After a long period of international success playing host to notable international operatic productions and ballets, the theatre fell into decline toward the latter part of the 20th century, partly thanks to the instability of Argentina at the time.
A planned 18 month multi-million dollar renovation morphed into a 4 year US$100m blowout beginning in 2006 and finally re-opening on the eve of its 102nd birthday on 24th May 2010.
Inside there are many highlights before the final reveal of the main auditorium from the grand staircase to the ornate paintings in the many halls and all around you are surrounded by opulent deep red furnishings and curtains.
Seemingly anything that can be gold leafed has been gold leafed. Opulence abounds everywhere. Show tickets here aren’t cheap so for those of us on a budget, a behind the scenes tour is the only way we will get to see the magnificent auditorium.
The theatre is open daily and tours run hourly in various languages (on my visit English led tours were on the hour). It can get busy, if you can’t make the next tour make the most of the time and visit the nearby Obelisk on the widest road in the world, Avenida 9 de Julio just outside the door. Plaza Major is also only 5 minutes around the corner.

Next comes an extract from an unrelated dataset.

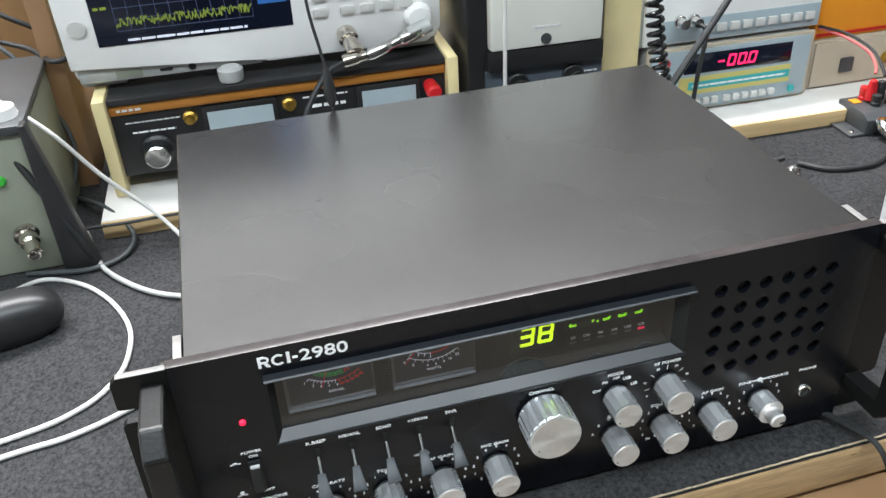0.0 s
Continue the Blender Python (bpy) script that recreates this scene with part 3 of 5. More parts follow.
LABELS = [("POWER", -0.1545, 0.0685, 0.0016, 0.0098), ("ON", -0.1540, 0.0655, 0.0016, 0.0042), ("OFF", -0.1500, 0.0410, 0.0016, 0.0056), ("MICROPHONE", -0.1525, 0.0350, 0.0019, 0.0212),
          ("R.BEEP", -0.1237, 0.0652, 0.0018, 0.0098), ("NB/ANL", -0.1070, 0.0652, 0.0018, 0.0106), ("ECHO", -0.0898, 0.0652, 0.0018, 0.0076), ("+10KHz", -0.0724, 0.0652, 0.0018, 0.0102),
          ("SWR", -0.0550, 0.0652, 0.0018, 0.0060), ("CHANNEL", -0.0063, 0.0650, 0.0018, 0.0138), ("MODE", 0.0350, 0.0652, 0.0019, 0.0088), ("RF POWER", 0.0652, 0.0655, 0.0019, 0.0158),
          ("CALIBRATE", -0.1210, 0.0352, 0.0018, 0.0168), ("TONE", -0.0915, 0.0352, 0.0018, 0.0090), ("RF GAIN", -0.0615, 0.0352, 0.0018, 0.0132), ("MIC GAIN", -0.0322, 0.0354, 0.0018, 0.0150),
          ("BAND", 0.0368, 0.0352, 0.0018, 0.0090), ("SQUELCH", 0.0655, 0.0356, 0.0018, 0.0150), ("AF GAIN", 0.0955, 0.0362, 0.0018, 0.0134), ("FINE", 0.1160, 0.0362, 0.0018, 0.0078),
          ("COARSE", 0.1368, 0.0362, 0.0018, 0.0130), ("PHONE", 0.1560, 0.0362, 0.0018, 0.0110)]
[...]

Looking around an opera house may not be a priority but taking a look around this one you begin to realise what you have been missing out on. And the submarino (hot milk with a bar of hot chocolate melting away in) in the theatre cafe are the best in the country!
For those on a tight time budget these sights offer a wonderful way to experience the city. It’s easily walkable in around an hour or save time and use the cheap metro to go one way working your way back.
We’ll return to Buenos Aires in the future with a more complete list of the wonderful sights this city has waiting to be explored such as the Bario District or even a day trip to another country, the neighbouring Paraguay across estuary of Río de la Plata.
For now treat this list as a wonderful introduction to the city.